## [EXERCISE]
Would you copy out the whole listing exactly as given?

## [DATA SECTION]
BEGIN
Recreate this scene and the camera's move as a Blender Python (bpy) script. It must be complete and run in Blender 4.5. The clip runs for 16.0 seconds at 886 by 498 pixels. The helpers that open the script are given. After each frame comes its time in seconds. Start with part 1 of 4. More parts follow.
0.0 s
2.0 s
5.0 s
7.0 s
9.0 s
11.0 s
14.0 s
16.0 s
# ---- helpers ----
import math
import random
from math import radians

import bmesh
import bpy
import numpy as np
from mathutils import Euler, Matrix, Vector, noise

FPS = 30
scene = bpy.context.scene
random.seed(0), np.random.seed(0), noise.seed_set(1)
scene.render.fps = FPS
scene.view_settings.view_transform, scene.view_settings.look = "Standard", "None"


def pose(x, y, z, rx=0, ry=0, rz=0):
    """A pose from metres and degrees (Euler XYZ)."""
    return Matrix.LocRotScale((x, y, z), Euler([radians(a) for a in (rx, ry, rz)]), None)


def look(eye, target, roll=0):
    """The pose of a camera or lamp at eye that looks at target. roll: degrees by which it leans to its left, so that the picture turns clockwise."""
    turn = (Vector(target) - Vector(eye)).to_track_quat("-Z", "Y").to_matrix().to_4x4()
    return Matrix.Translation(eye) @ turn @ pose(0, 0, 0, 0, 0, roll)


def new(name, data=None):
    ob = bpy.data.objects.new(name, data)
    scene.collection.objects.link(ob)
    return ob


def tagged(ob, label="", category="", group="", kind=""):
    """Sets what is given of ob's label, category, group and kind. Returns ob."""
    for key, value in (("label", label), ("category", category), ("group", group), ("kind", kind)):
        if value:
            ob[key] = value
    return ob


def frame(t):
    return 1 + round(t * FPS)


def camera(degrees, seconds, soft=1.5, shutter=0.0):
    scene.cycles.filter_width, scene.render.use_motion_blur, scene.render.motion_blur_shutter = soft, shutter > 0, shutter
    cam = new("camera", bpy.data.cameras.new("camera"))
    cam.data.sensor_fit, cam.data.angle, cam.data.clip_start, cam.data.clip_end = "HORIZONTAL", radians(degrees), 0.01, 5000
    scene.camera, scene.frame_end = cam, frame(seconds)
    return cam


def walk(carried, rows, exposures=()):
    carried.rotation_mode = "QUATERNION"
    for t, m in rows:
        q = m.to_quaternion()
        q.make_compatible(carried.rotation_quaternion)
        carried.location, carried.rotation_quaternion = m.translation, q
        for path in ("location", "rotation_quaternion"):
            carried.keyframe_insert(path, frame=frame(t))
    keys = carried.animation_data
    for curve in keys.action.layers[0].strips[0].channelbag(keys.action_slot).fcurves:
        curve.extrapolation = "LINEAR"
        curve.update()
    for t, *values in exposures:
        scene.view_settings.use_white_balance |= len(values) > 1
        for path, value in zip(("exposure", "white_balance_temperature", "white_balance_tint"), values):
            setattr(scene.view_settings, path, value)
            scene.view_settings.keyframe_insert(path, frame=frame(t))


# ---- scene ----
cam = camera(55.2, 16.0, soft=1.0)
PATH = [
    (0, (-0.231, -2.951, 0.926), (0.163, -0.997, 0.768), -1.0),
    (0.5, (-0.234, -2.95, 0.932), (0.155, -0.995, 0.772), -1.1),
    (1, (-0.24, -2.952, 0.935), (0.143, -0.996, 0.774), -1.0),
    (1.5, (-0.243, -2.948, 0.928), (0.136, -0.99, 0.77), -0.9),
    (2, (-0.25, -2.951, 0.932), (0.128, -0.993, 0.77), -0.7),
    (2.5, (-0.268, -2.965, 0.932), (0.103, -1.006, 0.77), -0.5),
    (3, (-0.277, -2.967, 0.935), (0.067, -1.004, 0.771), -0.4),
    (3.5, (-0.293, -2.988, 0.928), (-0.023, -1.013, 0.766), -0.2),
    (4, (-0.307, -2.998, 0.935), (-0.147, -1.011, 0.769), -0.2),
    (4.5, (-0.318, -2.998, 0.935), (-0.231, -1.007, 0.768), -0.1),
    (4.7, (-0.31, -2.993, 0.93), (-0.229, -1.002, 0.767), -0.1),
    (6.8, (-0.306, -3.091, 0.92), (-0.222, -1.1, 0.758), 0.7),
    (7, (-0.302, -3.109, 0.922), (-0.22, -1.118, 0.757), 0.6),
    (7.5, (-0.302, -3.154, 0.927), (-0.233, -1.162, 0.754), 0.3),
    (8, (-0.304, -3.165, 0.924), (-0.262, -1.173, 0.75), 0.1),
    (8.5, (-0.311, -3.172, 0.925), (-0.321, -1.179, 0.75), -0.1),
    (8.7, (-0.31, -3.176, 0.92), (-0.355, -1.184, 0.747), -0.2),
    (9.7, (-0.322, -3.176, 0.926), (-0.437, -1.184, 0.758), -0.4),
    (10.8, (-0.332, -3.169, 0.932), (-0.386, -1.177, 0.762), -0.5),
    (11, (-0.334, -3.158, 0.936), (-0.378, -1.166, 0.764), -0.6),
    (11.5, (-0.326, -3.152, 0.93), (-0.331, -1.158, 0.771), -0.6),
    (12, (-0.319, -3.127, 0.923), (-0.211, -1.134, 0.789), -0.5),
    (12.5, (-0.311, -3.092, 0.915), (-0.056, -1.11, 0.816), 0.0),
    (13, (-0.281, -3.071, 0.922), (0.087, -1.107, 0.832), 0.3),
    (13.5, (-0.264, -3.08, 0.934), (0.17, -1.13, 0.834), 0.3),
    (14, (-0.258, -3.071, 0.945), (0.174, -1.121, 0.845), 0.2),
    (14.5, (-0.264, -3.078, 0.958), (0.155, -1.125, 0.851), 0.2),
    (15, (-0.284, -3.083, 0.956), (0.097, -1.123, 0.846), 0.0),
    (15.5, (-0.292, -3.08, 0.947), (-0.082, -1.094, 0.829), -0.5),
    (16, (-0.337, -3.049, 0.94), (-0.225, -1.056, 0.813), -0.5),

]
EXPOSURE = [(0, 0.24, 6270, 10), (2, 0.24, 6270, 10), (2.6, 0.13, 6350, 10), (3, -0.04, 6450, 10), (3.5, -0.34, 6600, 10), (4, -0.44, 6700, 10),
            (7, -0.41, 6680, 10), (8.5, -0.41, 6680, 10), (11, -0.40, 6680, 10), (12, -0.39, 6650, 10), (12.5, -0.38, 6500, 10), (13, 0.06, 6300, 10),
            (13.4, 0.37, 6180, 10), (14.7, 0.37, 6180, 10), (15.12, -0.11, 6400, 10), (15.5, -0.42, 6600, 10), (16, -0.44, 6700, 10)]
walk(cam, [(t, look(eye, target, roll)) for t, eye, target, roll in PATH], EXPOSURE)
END
## [RESPONSE TO THE TASK]
Recreate this scene and the camera's move as a Blender Python (bpy) script. It must be complete and run in Blender 4.5. The clip runs for 16.0 seconds at 886 by 498 pixels. The helpers that open the script are given. After each frame comes its time in seconds. Start with part 1 of 4. More parts follow.
0.0 s
2.0 s
5.0 s
7.0 s
9.0 s
11.0 s
14.0 s
16.0 s
# ---- helpers ----
import math
import random
from math import radians

import bmesh
import bpy
import numpy as np
from mathutils import Euler, Matrix, Vector, noise

FPS = 30
scene = bpy.context.scene
random.seed(0), np.random.seed(0), noise.seed_set(1)
scene.render.fps = FPS
scene.view_settings.view_transform, scene.view_settings.look = "Standard", "None"


def pose(x, y, z, rx=0, ry=0, rz=0):
    """A pose from metres and degrees (Euler XYZ)."""
    return Matrix.LocRotScale((x, y, z), Euler([radians(a) for a in (rx, ry, rz)]), None)


def look(eye, target, roll=0):
    """The pose of a camera or lamp at eye that looks at target. roll: degrees by which it leans to its left, so that the picture turns clockwise."""
    turn = (Vector(target) - Vector(eye)).to_track_quat("-Z", "Y").to_matrix().to_4x4()
    return Matrix.Translation(eye) @ turn @ pose(0, 0, 0, 0, 0, roll)


def new(name, data=None):
    ob = bpy.data.objects.new(name, data)
    scene.collection.objects.link(ob)
    return ob


def tagged(ob, label="", category="", group="", kind=""):
    """Sets what is given of ob's label, category, group and kind. Returns ob."""
    for key, value in (("label", label), ("category", category), ("group", group), ("kind", kind)):
        if value:
            ob[key] = value
    return ob


def frame(t):
    return 1 + round(t * FPS)


def camera(degrees, seconds, soft=1.5, shutter=0.0):
    scene.cycles.filter_width, scene.render.use_motion_blur, scene.render.motion_blur_shutter = soft, shutter > 0, shutter
    cam = new("camera", bpy.data.cameras.new("camera"))
    cam.data.sensor_fit, cam.data.angle, cam.data.clip_start, cam.data.clip_end = "HORIZONTAL", radians(degrees), 0.01, 5000
    scene.camera, scene.frame_end = cam, frame(seconds)
    return cam


def walk(carried, rows, exposures=()):
    carried.rotation_mode = "QUATERNION"
    for t, m in rows:
        q = m.to_quaternion()
        q.make_compatible(carried.rotation_quaternion)
        carried.location, carried.rotation_quaternion = m.translation, q
        for path in ("location", "rotation_quaternion"):
            carried.keyframe_insert(path, frame=frame(t))
    keys = carried.animation_data
    for curve in keys.action.layers[0].strips[0].channelbag(keys.action_slot).fcurves:
        curve.extrapolation = "LINEAR"
        curve.update()
    for t, *values in exposures:
        scene.view_settings.use_white_balance |= len(values) > 1
        for path, value in zip(("exposure", "white_balance_temperature", "white_balance_tint"), values):
            setattr(scene.view_settings, path, value)
            scene.view_settings.keyframe_insert(path, frame=frame(t))


# ---- scene ----
cam = camera(55.2, 16.0, soft=1.0)
PATH = [
    (0, (-0.231, -2.951, 0.926), (0.163, -0.997, 0.768), -1.0),
    (0.5, (-0.234, -2.95, 0.932), (0.155, -0.995, 0.772), -1.1),
    (1, (-0.24, -2.952, 0.935), (0.143, -0.996, 0.774), -1.0),
    (1.5, (-0.243, -2.948, 0.928), (0.136, -0.99, 0.77), -0.9),
    (2, (-0.25, -2.951, 0.932), (0.128, -0.993, 0.77), -0.7),
    (2.5, (-0.268, -2.965, 0.932), (0.103, -1.006, 0.77), -0.5),
    (3, (-0.277, -2.967, 0.935), (0.067, -1.004, 0.771), -0.4),
    (3.5, (-0.293, -2.988, 0.928), (-0.023, -1.013, 0.766), -0.2),
    (4, (-0.307, -2.998, 0.935), (-0.147, -1.011, 0.769), -0.2),
    (4.5, (-0.318, -2.998, 0.935), (-0.231, -1.007, 0.768), -0.1),
    (4.7, (-0.31, -2.993, 0.93), (-0.229, -1.002, 0.767), -0.1),
    (6.8, (-0.306, -3.091, 0.92), (-0.222, -1.1, 0.758), 0.7),
    (7, (-0.302, -3.109, 0.922), (-0.22, -1.118, 0.757), 0.6),
    (7.5, (-0.302, -3.154, 0.927), (-0.233, -1.162, 0.754), 0.3),
    (8, (-0.304, -3.165, 0.924), (-0.262, -1.173, 0.75), 0.1),
    (8.5, (-0.311, -3.172, 0.925), (-0.321, -1.179, 0.75), -0.1),
    (8.7, (-0.31, -3.176, 0.92), (-0.355, -1.184, 0.747), -0.2),
    (9.7, (-0.322, -3.176, 0.926), (-0.437, -1.184, 0.758), -0.4),
    (10.8, (-0.332, -3.169, 0.932), (-0.386, -1.177, 0.762), -0.5),
    (11, (-0.334, -3.158, 0.936), (-0.378, -1.166, 0.764), -0.6),
    (11.5, (-0.326, -3.152, 0.93), (-0.331, -1.158, 0.771), -0.6),
    (12, (-0.319, -3.127, 0.923), (-0.211, -1.134, 0.789), -0.5),
    (12.5, (-0.311, -3.092, 0.915), (-0.056, -1.11, 0.816), 0.0),
    (13, (-0.281, -3.071, 0.922), (0.087, -1.107, 0.832), 0.3),
    (13.5, (-0.264, -3.08, 0.934), (0.17, -1.13, 0.834), 0.3),
    (14, (-0.258, -3.071, 0.945), (0.174, -1.121, 0.845), 0.2),
    (14.5, (-0.264, -3.078, 0.958), (0.155, -1.125, 0.851), 0.2),
    (15, (-0.284, -3.083, 0.956), (0.097, -1.123, 0.846), 0.0),
    (15.5, (-0.292, -3.08, 0.947), (-0.082, -1.094, 0.829), -0.5),
    (16, (-0.337, -3.049, 0.94), (-0.225, -1.056, 0.813), -0.5),

]
EXPOSURE = [(0, 0.24, 6270, 10), (2, 0.24, 6270, 10), (2.6, 0.13, 6350, 10), (3, -0.04, 6450, 10), (3.5, -0.34, 6600, 10), (4, -0.44, 6700, 10),
            (7, -0.41, 6680, 10), (8.5, -0.41, 6680, 10), (11, -0.40, 6680, 10), (12, -0.39, 6650, 10), (12.5, -0.38, 6500, 10), (13, 0.06, 6300, 10),
            (13.4, 0.37, 6180, 10), (14.7, 0.37, 6180, 10), (15.12, -0.11, 6400, 10), (15.5, -0.42, 6600, 10), (16, -0.44, 6700, 10)]
walk(cam, [(t, look(eye, target, roll)) for t, eye, target, roll in PATH], EXPOSURE)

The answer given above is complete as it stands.